Copy all of the material word for word, except for the pictures.

○ ○ ○ ○

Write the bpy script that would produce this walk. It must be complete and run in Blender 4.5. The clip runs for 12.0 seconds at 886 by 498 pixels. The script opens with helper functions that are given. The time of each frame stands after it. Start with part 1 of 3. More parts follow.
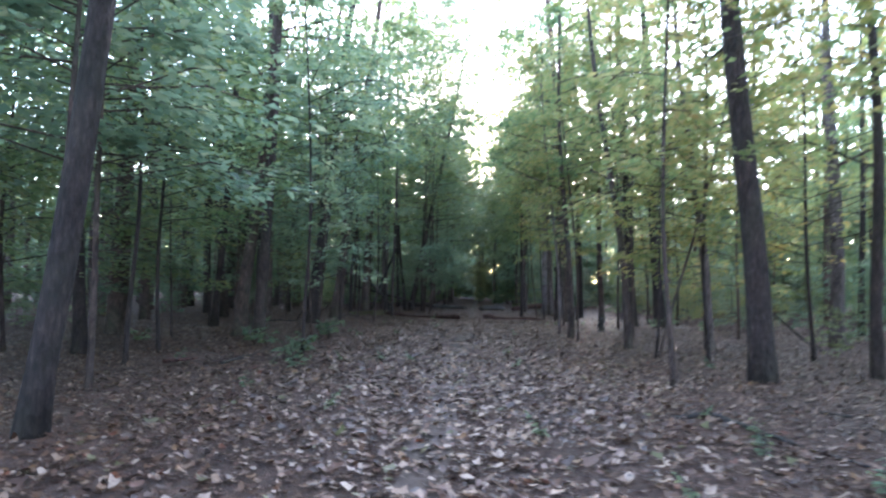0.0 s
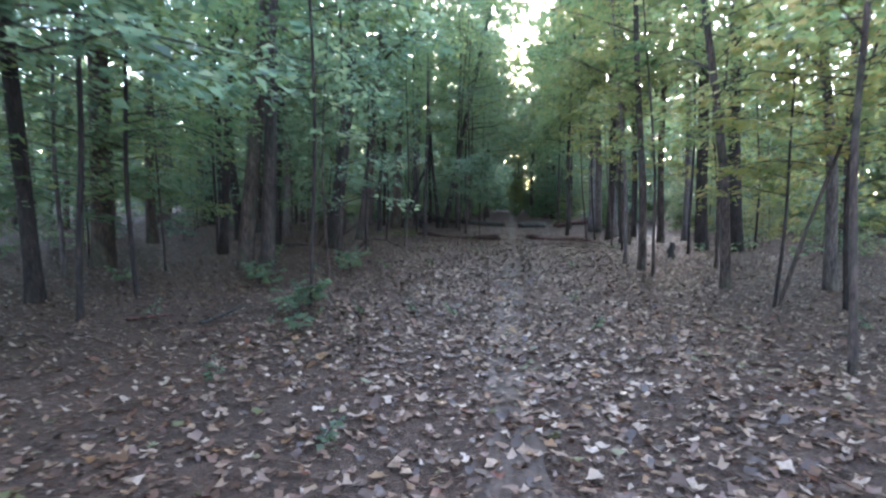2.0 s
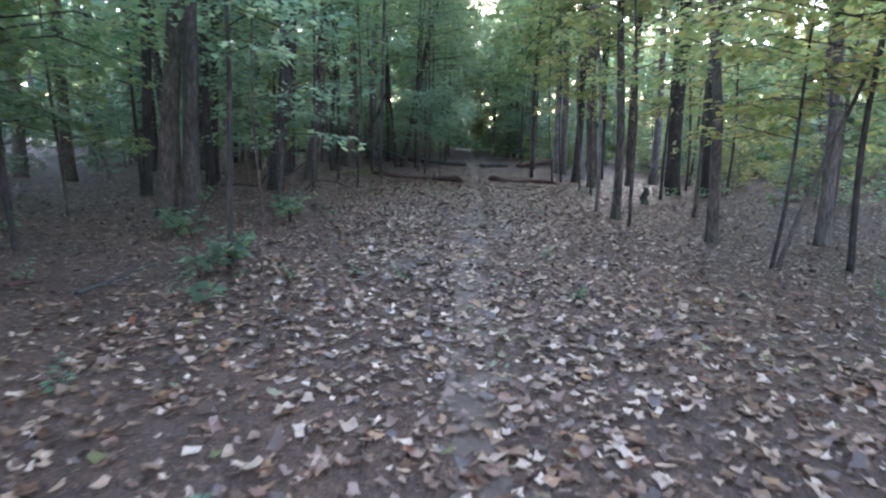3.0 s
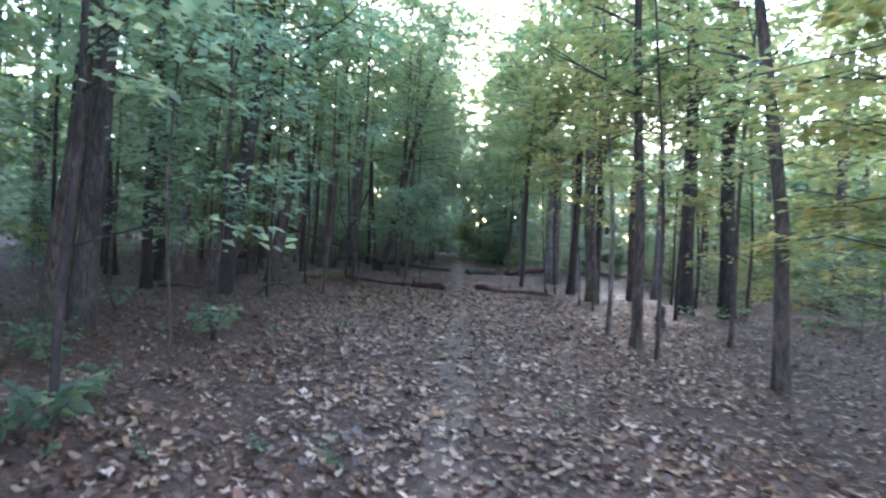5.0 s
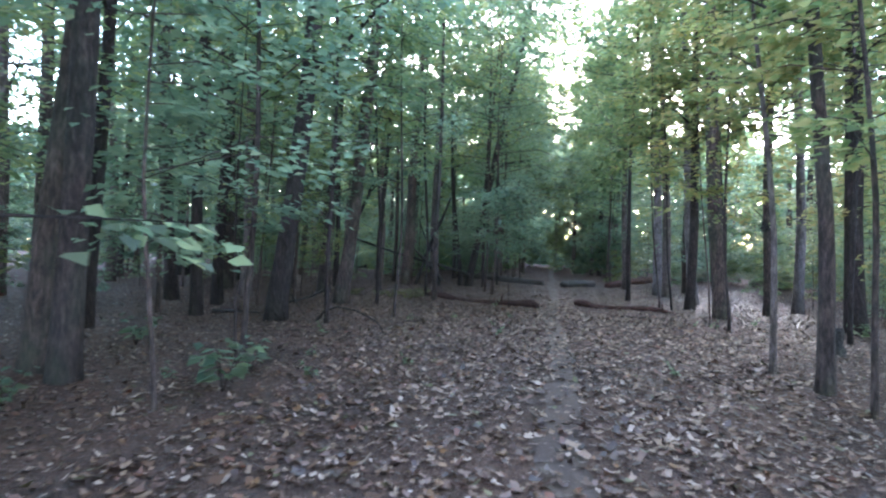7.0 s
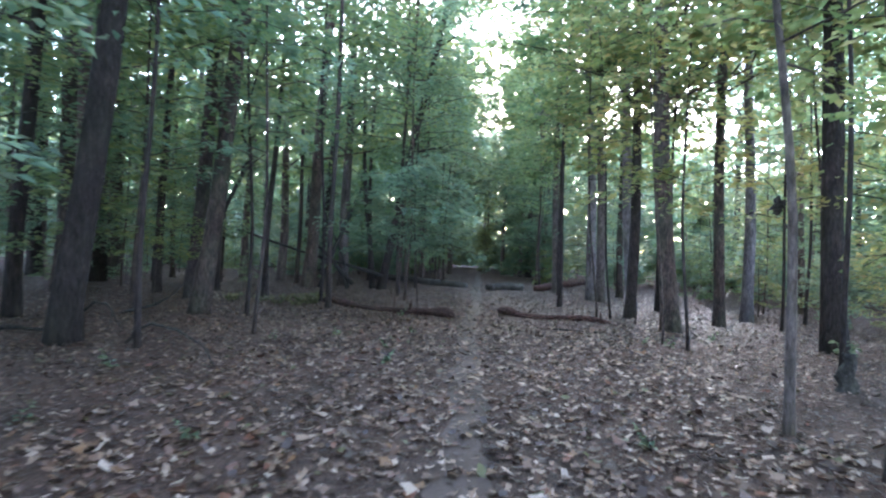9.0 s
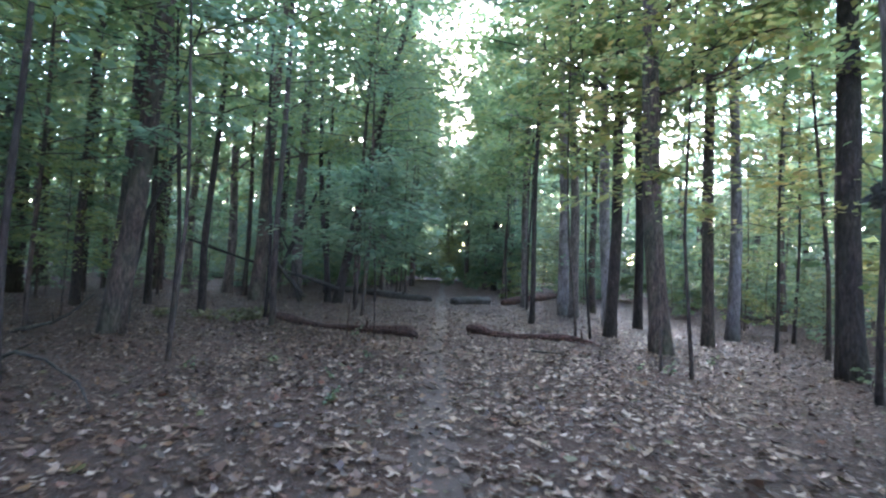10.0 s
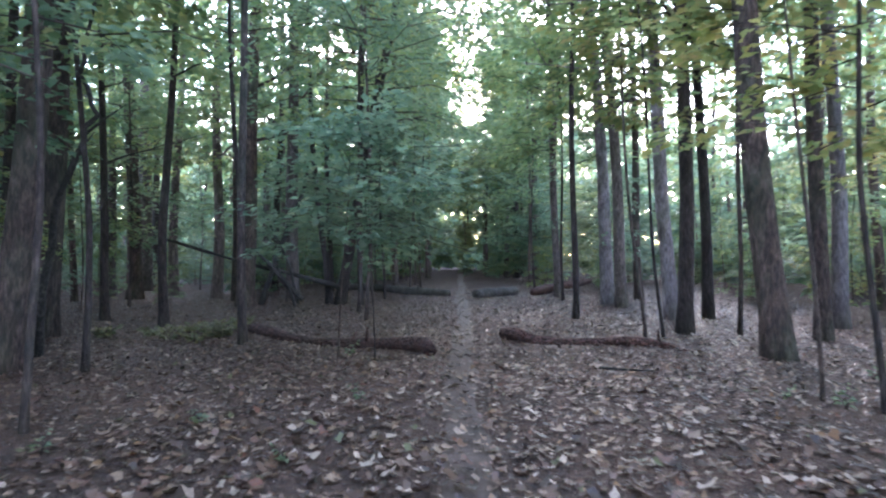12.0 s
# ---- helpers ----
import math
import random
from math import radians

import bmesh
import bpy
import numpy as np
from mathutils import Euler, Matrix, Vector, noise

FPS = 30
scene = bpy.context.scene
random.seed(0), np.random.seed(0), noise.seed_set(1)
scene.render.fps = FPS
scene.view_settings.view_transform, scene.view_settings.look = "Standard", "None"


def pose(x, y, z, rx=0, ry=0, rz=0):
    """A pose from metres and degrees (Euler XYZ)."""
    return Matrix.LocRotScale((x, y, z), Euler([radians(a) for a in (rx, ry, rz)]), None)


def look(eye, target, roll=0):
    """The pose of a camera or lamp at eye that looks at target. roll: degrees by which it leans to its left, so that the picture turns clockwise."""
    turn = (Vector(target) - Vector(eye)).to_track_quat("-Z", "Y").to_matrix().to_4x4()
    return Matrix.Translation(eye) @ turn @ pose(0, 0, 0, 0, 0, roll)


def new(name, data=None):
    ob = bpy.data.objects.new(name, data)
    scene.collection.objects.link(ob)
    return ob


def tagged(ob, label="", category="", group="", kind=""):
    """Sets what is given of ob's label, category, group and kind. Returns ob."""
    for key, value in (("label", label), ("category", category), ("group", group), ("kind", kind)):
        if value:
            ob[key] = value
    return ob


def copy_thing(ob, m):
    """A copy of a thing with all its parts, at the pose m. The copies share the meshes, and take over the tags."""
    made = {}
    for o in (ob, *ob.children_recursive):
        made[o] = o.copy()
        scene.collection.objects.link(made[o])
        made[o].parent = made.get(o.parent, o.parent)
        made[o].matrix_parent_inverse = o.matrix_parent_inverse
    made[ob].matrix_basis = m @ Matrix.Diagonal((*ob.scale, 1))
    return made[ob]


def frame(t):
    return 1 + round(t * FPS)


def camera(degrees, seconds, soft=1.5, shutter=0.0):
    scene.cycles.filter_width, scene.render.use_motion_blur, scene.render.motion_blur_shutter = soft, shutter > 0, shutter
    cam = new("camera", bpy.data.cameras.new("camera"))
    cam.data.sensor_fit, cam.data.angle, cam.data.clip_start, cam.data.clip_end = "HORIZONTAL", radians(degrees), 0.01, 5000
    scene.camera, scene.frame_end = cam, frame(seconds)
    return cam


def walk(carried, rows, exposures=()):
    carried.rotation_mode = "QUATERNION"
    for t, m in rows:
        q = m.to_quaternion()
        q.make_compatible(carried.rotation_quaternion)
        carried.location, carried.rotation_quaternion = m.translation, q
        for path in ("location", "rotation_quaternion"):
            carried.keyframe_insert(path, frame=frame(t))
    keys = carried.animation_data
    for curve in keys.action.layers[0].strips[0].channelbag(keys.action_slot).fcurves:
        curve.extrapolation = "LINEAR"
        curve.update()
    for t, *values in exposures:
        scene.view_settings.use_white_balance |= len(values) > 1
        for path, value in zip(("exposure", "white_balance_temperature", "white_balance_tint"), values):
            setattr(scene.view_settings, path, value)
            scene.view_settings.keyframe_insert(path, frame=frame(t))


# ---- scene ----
cam = camera(74.0, 12.0, soft=2.2, shutter=0.5)
PATH = [
    (0, (1.422, 0.469, 1.284), (1.057, 2.43, 1.421), 1.2),
    (0.5, (1.261, 1.089, 1.441), (0.792, 3.032, 1.495), -1.6),
    (1, (1.103, 1.753, 1.496), (0.604, 3.689, 1.538), 1.6),
    (1.5, (0.874, 2.426, 1.525), (0.408, 4.371, 1.51), 0.6),
    (2, (0.649, 3.138, 1.551), (0.185, 5.077, 1.384), 0.8),
    (2.5, (0.531, 3.851, 1.565), (0.124, 5.785, 1.26), 1.6),
    (3, (0.43, 4.576, 1.569), (0.108, 6.515, 1.197), 1.8),
    (3.2, (0.389, 4.849, 1.558), (0.083, 6.79, 1.183), 2.6),
    (4.8, (0.12, 6.828, 1.524), (-0.136, 8.81, 1.454), 4.9),
    (5, (0.133, 7.081, 1.515), (-0.159, 9.059, 1.495), 3.9),
    (5.5, (0.107, 7.652, 1.501), (-0.331, 9.603, 1.508), 2.5),
    (6, (-0.005, 8.29, 1.469), (-0.542, 10.217, 1.498), 2.0),
    (6.5, (-0.073, 8.959, 1.422), (-0.68, 10.864, 1.417), 2.6),
    (6.7, (-0.156, 9.185, 1.475), (-0.766, 11.089, 1.475), 2.1),
    (8.3, (-0.321, 11.563, 1.439), (-0.791, 13.507, 1.477), 2.8),
    (8.5, (-0.28, 11.947, 1.412), (-0.723, 13.897, 1.446), 2.6),
    (9, (-0.346, 12.774, 1.411), (-0.716, 14.74, 1.431), 2.4),
    (9.5, (-0.407, 13.694, 1.404), (-0.727, 15.668, 1.44), 2.3),
    (10, (-0.638, 14.369, 1.377), (-0.884, 16.353, 1.444), 2.9),
    (10.5, (-0.814, 15.167, 1.35), (-1.029, 17.153, 1.44), 1.9),
    (11, (-0.917, 15.969, 1.338), (-1.163, 17.952, 1.407), 2.3),
    (11.5, (-1.006, 16.761, 1.331), (-1.263, 18.744, 1.371), 0.4),
    (12, (-1.1, 17.469, 1.356), (-1.398, 19.446, 1.387), -0.3),
]
walk(cam, [(t, look(eye, target, roll)) for t, eye, target, roll in PATH], [(0, 4.25, 6350, 20), (3, 4.8, 6350, 16), (5.5, 4.9, 6200, 19), (9.5, 4.96, 6080, 17), (11, 4.98, 6050, 18), (12, 5.1, 6200, 23)])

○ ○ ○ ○

* [RESULT OF THE EXERCISE]
Write the bpy script that would produce this walk. It must be complete and run in Blender 4.5. The clip runs for 12.0 seconds at 886 by 498 pixels. The script opens with helper functions that are given. The time of each frame stands after it. Start with part 1 of 3. More parts follow.
0.0 s
2.0 s
3.0 s
5.0 s
7.0 s
9.0 s
10.0 s
12.0 s
# ---- helpers ----
import math
import random
from math import radians

import bmesh
import bpy
import numpy as np
from mathutils import Euler, Matrix, Vector, noise

FPS = 30
scene = bpy.context.scene
random.seed(0), np.random.seed(0), noise.seed_set(1)
scene.render.fps = FPS
scene.view_settings.view_transform, scene.view_settings.look = "Standard", "None"


def pose(x, y, z, rx=0, ry=0, rz=0):
    """A pose from metres and degrees (Euler XYZ)."""
    return Matrix.LocRotScale((x, y, z), Euler([radians(a) for a in (rx, ry, rz)]), None)


def look(eye, target, roll=0):
    """The pose of a camera or lamp at eye that looks at target. roll: degrees by which it leans to its left, so that the picture turns clockwise."""
    turn = (Vector(target) - Vector(eye)).to_track_quat("-Z", "Y").to_matrix().to_4x4()
    return Matrix.Translation(eye) @ turn @ pose(0, 0, 0, 0, 0, roll)


def new(name, data=None):
    ob = bpy.data.objects.new(name, data)
    scene.collection.objects.link(ob)
    return ob


def tagged(ob, label="", category="", group="", kind=""):
    """Sets what is given of ob's label, category, group and kind. Returns ob."""
    for key, value in (("label", label), ("category", category), ("group", group), ("kind", kind)):
        if value:
            ob[key] = value
    return ob


def copy_thing(ob, m):
    """A copy of a thing with all its parts, at the pose m. The copies share the meshes, and take over the tags."""
    made = {}
    for o in (ob, *ob.children_recursive):
        made[o] = o.copy()
        scene.collection.objects.link(made[o])
        made[o].parent = made.get(o.parent, o.parent)
        made[o].matrix_parent_inverse = o.matrix_parent_inverse
    made[ob].matrix_basis = m @ Matrix.Diagonal((*ob.scale, 1))
    return made[ob]


def frame(t):
    return 1 + round(t * FPS)


def camera(degrees, seconds, soft=1.5, shutter=0.0):
    scene.cycles.filter_width, scene.render.use_motion_blur, scene.render.motion_blur_shutter = soft, shutter > 0, shutter
    cam = new("camera", bpy.data.cameras.new("camera"))
    cam.data.sensor_fit, cam.data.angle, cam.data.clip_start, cam.data.clip_end = "HORIZONTAL", radians(degrees), 0.01, 5000
    scene.camera, scene.frame_end = cam, frame(seconds)
    return cam


def walk(carried, rows, exposures=()):
    carried.rotation_mode = "QUATERNION"
    for t, m in rows:
        q = m.to_quaternion()
        q.make_compatible(carried.rotation_quaternion)
        carried.location, carried.rotation_quaternion = m.translation, q
        for path in ("location", "rotation_quaternion"):
            carried.keyframe_insert(path, frame=frame(t))
    keys = carried.animation_data
    for curve in keys.action.layers[0].strips[0].channelbag(keys.action_slot).fcurves:
        curve.extrapolation = "LINEAR"
        curve.update()
    for t, *values in exposures:
        scene.view_settings.use_white_balance |= len(values) > 1
        for path, value in zip(("exposure", "white_balance_temperature", "white_balance_tint"), values):
            setattr(scene.view_settings, path, value)
            scene.view_settings.keyframe_insert(path, frame=frame(t))


# ---- scene ----
cam = camera(74.0, 12.0, soft=2.2, shutter=0.5)
PATH = [
    (0, (1.422, 0.469, 1.284), (1.057, 2.43, 1.421), 1.2),
    (0.5, (1.261, 1.089, 1.441), (0.792, 3.032, 1.495), -1.6),
    (1, (1.103, 1.753, 1.496), (0.604, 3.689, 1.538), 1.6),
    (1.5, (0.874, 2.426, 1.525), (0.408, 4.371, 1.51), 0.6),
    (2, (0.649, 3.138, 1.551), (0.185, 5.077, 1.384), 0.8),
    (2.5, (0.531, 3.851, 1.565), (0.124, 5.785, 1.26), 1.6),
    (3, (0.43, 4.576, 1.569), (0.108, 6.515, 1.197), 1.8),
    (3.2, (0.389, 4.849, 1.558), (0.083, 6.79, 1.183), 2.6),
    (4.8, (0.12, 6.828, 1.524), (-0.136, 8.81, 1.454), 4.9),
    (5, (0.133, 7.081, 1.515), (-0.159, 9.059, 1.495), 3.9),
    (5.5, (0.107, 7.652, 1.501), (-0.331, 9.603, 1.508), 2.5),
    (6, (-0.005, 8.29, 1.469), (-0.542, 10.217, 1.498), 2.0),
    (6.5, (-0.073, 8.959, 1.422), (-0.68, 10.864, 1.417), 2.6),
    (6.7, (-0.156, 9.185, 1.475), (-0.766, 11.089, 1.475), 2.1),
    (8.3, (-0.321, 11.563, 1.439), (-0.791, 13.507, 1.477), 2.8),
    (8.5, (-0.28, 11.947, 1.412), (-0.723, 13.897, 1.446), 2.6),
    (9, (-0.346, 12.774, 1.411), (-0.716, 14.74, 1.431), 2.4),
    (9.5, (-0.407, 13.694, 1.404), (-0.727, 15.668, 1.44), 2.3),
    (10, (-0.638, 14.369, 1.377), (-0.884, 16.353, 1.444), 2.9),
    (10.5, (-0.814, 15.167, 1.35), (-1.029, 17.153, 1.44), 1.9),
    (11, (-0.917, 15.969, 1.338), (-1.163, 17.952, 1.407), 2.3),
    (11.5, (-1.006, 16.761, 1.331), (-1.263, 18.744, 1.371), 0.4),
    (12, (-1.1, 17.469, 1.356), (-1.398, 19.446, 1.387), -0.3),
]
walk(cam, [(t, look(eye, target, roll)) for t, eye, target, roll in PATH], [(0, 4.25, 6350, 20), (3, 4.8, 6350, 16), (5.5, 4.9, 6200, 19), (9.5, 4.96, 6080, 17), (11, 4.98, 6050, 18), (12, 5.1, 6200, 23)])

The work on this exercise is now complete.